> **Data lines**:
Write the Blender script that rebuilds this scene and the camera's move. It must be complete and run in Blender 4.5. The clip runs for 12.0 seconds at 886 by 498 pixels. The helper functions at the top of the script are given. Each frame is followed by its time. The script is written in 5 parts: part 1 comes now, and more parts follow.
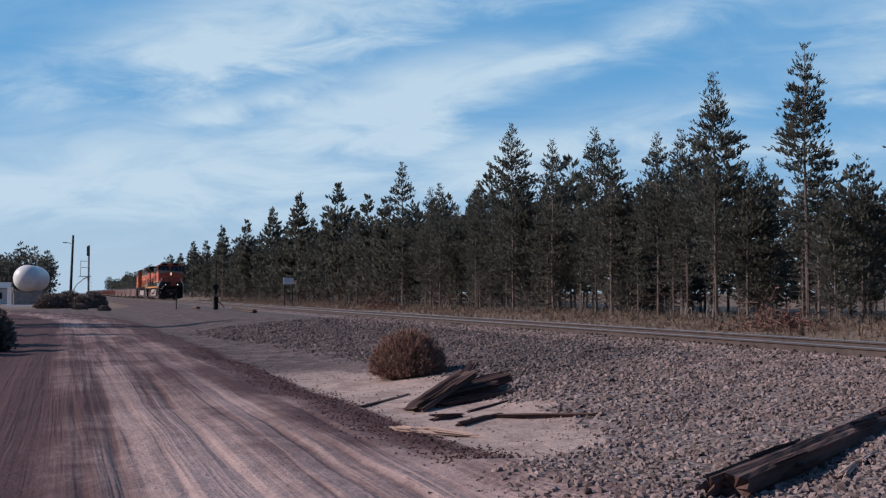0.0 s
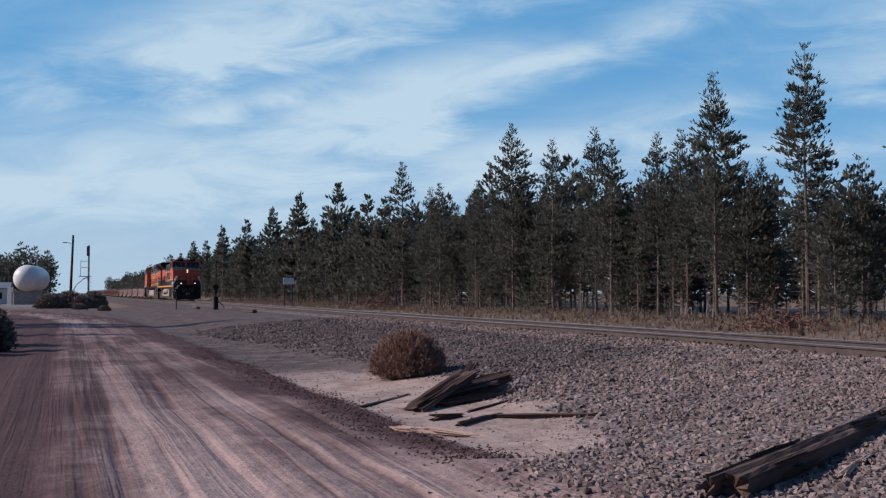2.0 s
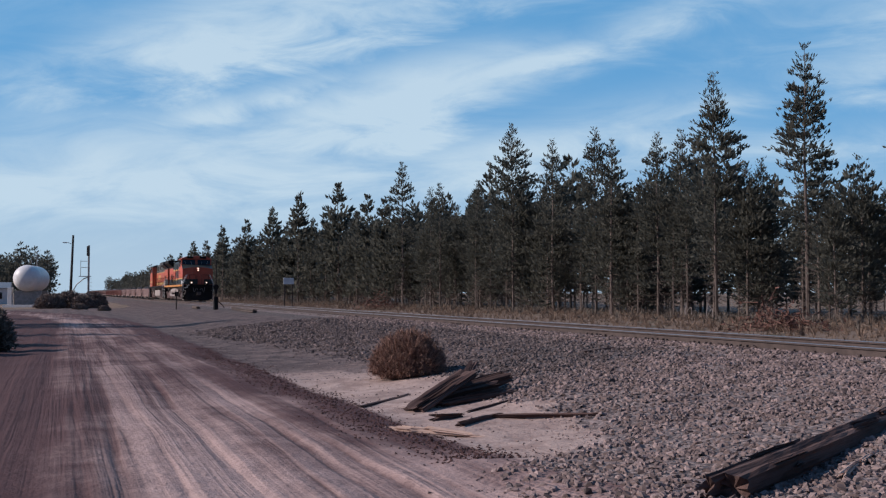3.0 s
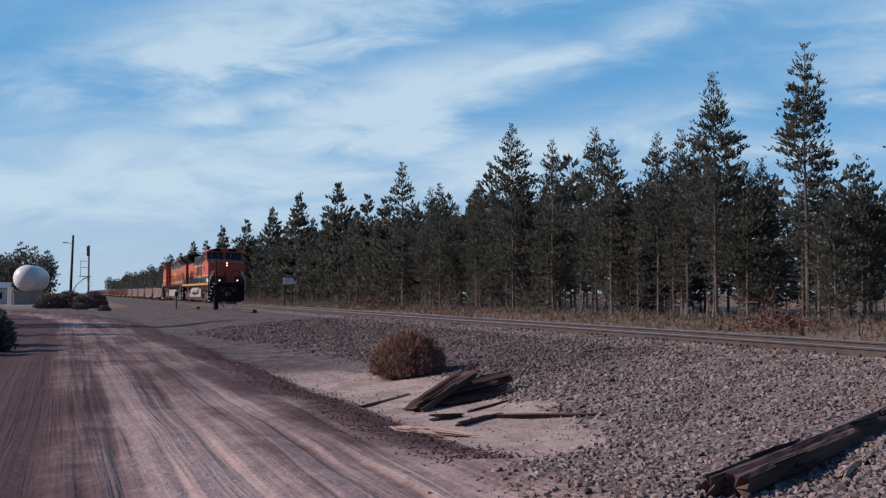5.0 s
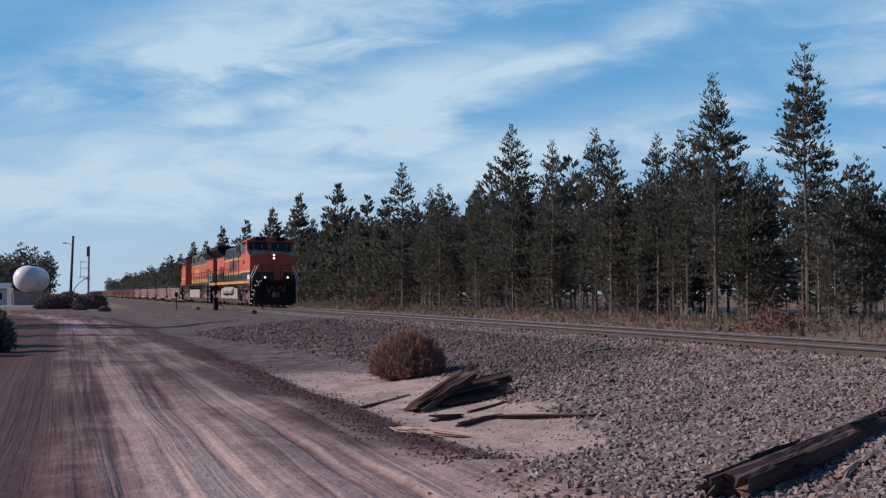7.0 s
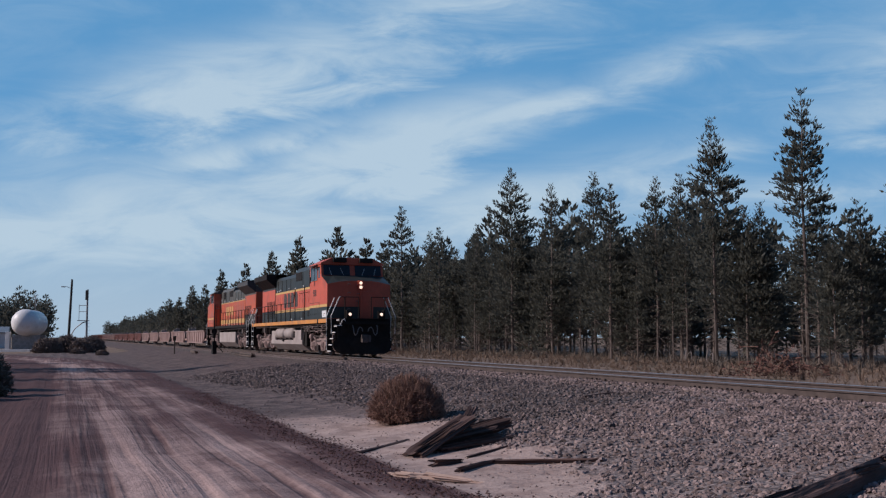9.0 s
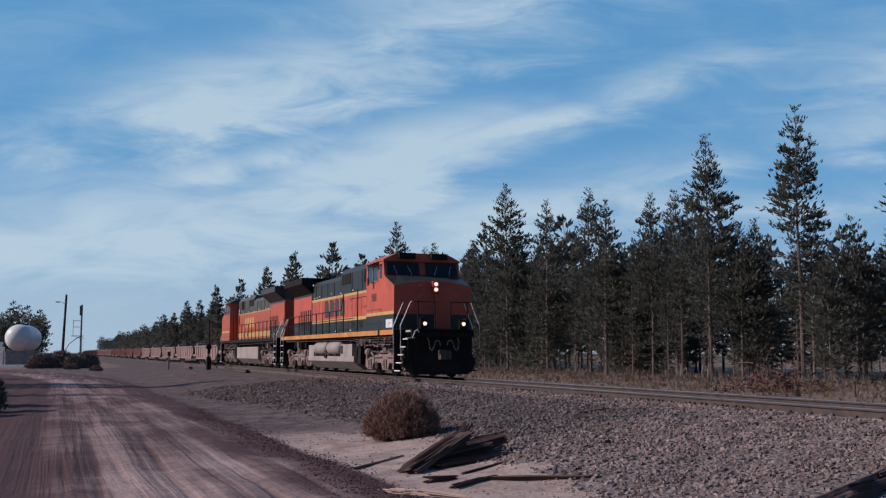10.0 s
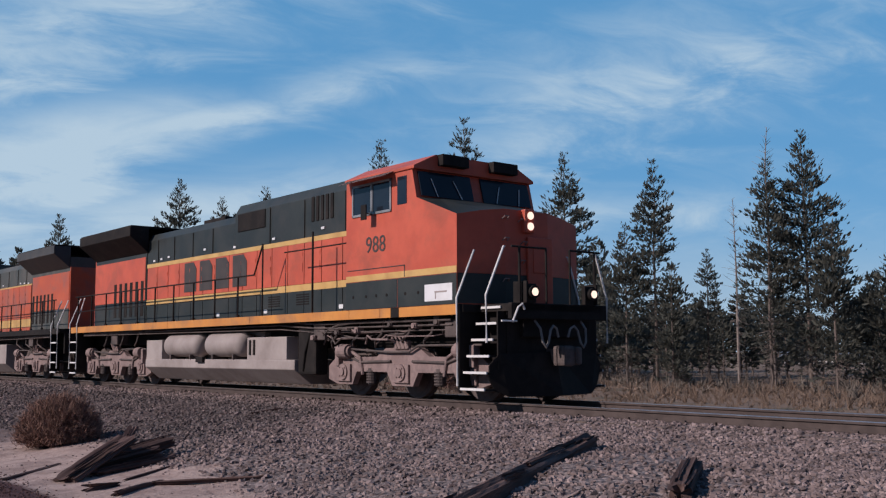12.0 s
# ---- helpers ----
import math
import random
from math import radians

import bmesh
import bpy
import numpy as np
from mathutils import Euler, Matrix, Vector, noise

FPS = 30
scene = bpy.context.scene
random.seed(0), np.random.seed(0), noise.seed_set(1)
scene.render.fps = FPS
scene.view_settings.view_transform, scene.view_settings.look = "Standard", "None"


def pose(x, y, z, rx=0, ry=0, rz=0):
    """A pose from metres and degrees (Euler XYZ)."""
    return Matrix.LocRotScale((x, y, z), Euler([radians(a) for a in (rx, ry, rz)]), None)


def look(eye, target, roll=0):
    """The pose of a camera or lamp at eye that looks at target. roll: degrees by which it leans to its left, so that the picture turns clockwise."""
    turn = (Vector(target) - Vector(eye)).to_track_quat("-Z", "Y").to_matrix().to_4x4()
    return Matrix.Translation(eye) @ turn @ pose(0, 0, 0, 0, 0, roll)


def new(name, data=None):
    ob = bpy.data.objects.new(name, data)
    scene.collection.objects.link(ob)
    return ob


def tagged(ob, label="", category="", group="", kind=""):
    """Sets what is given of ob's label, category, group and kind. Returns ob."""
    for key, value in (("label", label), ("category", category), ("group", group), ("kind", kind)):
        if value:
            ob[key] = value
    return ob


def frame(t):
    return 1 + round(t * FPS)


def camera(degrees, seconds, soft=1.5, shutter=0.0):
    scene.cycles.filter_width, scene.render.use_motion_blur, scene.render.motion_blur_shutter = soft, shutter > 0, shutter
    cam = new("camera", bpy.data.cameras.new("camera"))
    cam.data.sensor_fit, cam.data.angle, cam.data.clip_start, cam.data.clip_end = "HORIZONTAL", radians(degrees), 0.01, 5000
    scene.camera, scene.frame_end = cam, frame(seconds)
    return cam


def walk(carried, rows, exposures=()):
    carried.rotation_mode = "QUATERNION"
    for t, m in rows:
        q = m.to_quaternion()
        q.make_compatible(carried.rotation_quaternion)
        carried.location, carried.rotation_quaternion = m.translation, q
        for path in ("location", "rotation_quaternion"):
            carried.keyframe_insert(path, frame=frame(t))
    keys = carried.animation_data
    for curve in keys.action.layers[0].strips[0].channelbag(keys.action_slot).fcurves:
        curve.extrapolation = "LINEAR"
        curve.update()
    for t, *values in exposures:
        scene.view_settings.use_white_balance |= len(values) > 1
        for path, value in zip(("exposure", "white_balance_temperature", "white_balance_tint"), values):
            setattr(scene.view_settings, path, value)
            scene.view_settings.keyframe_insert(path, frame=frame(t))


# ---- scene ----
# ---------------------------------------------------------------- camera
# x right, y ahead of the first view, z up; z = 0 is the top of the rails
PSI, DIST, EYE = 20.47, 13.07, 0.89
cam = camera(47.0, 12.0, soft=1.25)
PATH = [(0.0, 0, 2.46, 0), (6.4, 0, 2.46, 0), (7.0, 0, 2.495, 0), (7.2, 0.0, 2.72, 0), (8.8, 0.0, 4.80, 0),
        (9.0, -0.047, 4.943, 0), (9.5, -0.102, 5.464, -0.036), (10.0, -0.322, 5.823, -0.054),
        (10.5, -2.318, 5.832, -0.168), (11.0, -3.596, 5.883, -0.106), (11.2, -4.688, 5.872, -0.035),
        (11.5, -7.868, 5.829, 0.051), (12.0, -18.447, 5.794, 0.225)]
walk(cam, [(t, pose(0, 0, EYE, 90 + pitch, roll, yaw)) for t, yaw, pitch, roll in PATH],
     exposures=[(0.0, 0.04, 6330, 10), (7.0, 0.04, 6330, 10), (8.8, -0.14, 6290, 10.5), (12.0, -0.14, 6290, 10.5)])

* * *

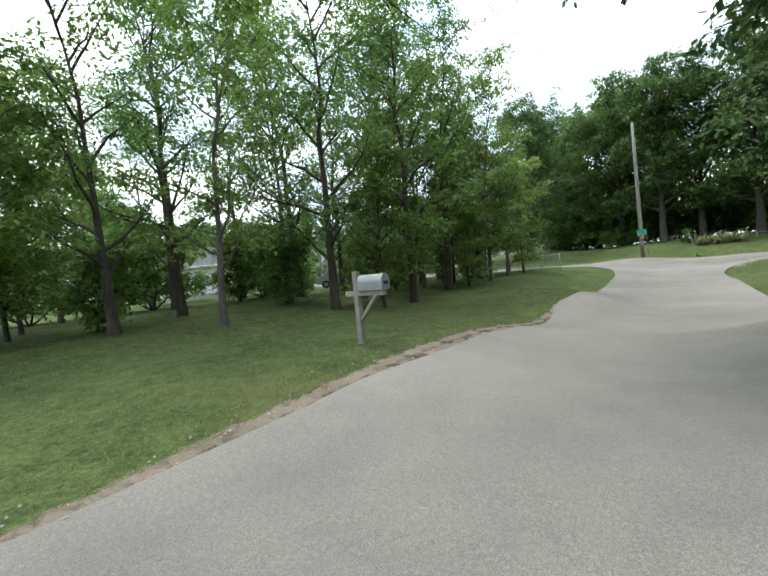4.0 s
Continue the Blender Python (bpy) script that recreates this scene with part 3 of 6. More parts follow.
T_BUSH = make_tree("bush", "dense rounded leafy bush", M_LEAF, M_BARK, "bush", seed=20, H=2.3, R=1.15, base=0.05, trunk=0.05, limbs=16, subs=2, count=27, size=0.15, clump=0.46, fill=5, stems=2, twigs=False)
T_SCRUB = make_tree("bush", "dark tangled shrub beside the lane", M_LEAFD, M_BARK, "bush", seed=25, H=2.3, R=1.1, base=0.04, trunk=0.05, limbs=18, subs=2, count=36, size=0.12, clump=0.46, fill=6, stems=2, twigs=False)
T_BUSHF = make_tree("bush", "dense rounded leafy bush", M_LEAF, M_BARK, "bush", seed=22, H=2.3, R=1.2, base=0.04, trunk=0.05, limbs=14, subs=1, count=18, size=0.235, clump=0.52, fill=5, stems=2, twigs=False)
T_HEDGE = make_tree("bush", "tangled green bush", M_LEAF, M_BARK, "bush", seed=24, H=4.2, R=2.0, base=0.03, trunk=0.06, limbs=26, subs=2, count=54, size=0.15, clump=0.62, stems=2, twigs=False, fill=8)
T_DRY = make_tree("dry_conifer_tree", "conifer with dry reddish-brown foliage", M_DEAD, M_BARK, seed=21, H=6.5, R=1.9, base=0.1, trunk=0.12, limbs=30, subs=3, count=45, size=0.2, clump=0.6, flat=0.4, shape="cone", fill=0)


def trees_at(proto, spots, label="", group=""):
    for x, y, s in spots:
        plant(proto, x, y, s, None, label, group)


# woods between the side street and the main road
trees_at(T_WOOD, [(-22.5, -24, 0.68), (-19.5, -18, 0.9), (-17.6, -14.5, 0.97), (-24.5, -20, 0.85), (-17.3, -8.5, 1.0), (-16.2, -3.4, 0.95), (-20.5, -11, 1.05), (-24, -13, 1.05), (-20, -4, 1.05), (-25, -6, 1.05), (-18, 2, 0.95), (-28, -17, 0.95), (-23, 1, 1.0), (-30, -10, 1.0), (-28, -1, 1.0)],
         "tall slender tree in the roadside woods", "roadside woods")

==

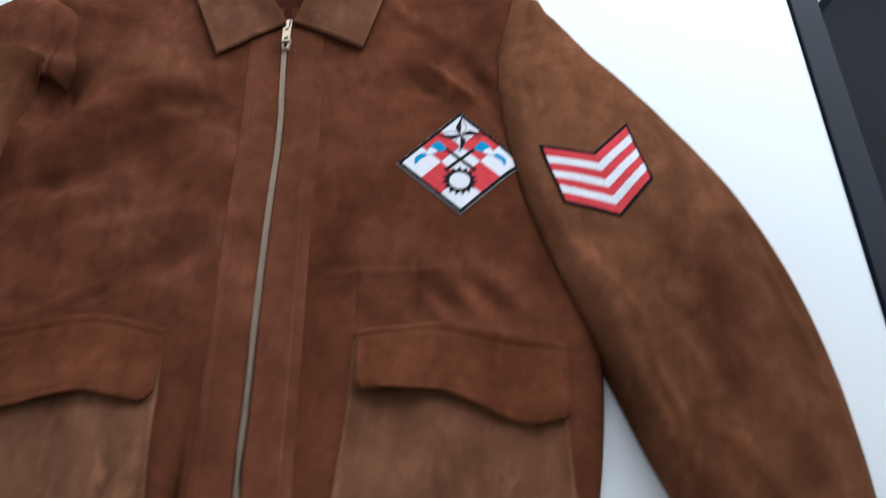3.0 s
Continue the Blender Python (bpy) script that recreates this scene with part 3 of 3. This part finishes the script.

> **Objective**:
Start at the line with "what is given" and stop after the line with "scene.view_settings.keyframe_insert(path, frame=frame(t))". Repeat exactly the lines in that range.

> **Full response**:
    """Sets what is given of ob's label, category, group and kind. Returns ob."""
    for key, value in (("label", label), ("category", category), ("group", group), ("kind", kind)):
        if value:
            ob[key] = value
    return ob


def frame(t):
    return 1 + round(t * FPS)


def camera(degrees, seconds, soft=1.5, shutter=0.0):
    scene.cycles.filter_width, scene.render.use_motion_blur, scene.render.motion_blur_shutter = soft, shutter > 0, shutter
    cam = new("camera", bpy.data.cameras.new("camera"))
    cam.data.sensor_fit, cam.data.angle, cam.data.clip_start, cam.data.clip_end = "HORIZONTAL", radians(degrees), 0.01, 5000
    scene.camera, scene.frame_end = cam, frame(seconds)
    return cam


def walk(carried, rows, exposures=()):
    carried.rotation_mode = "QUATERNION"
    for t, m in rows:
        q = m.to_quaternion()
        q.make_compatible(carried.rotation_quaternion)
        carried.location, carried.rotation_quaternion = m.translation, q
        for path in ("location", "rotation_quaternion"):
            carried.keyframe_insert(path, frame=frame(t))
    keys = carried.animation_data
    for curve in keys.action.layers[0].strips[0].channelbag(keys.action_slot).fcurves:
        curve.extrapolation = "LINEAR"
        curve.update()
    for t, *values in exposures:
        scene.view_settings.use_white_balance |= len(values) > 1
        for path, value in zip(("exposure", "white_balance_temperature", "white_balance_tint"), values):
            setattr(scene.view_settings, path, value)
            scene.view_settings.keyframe_insert(path, frame=frame(t))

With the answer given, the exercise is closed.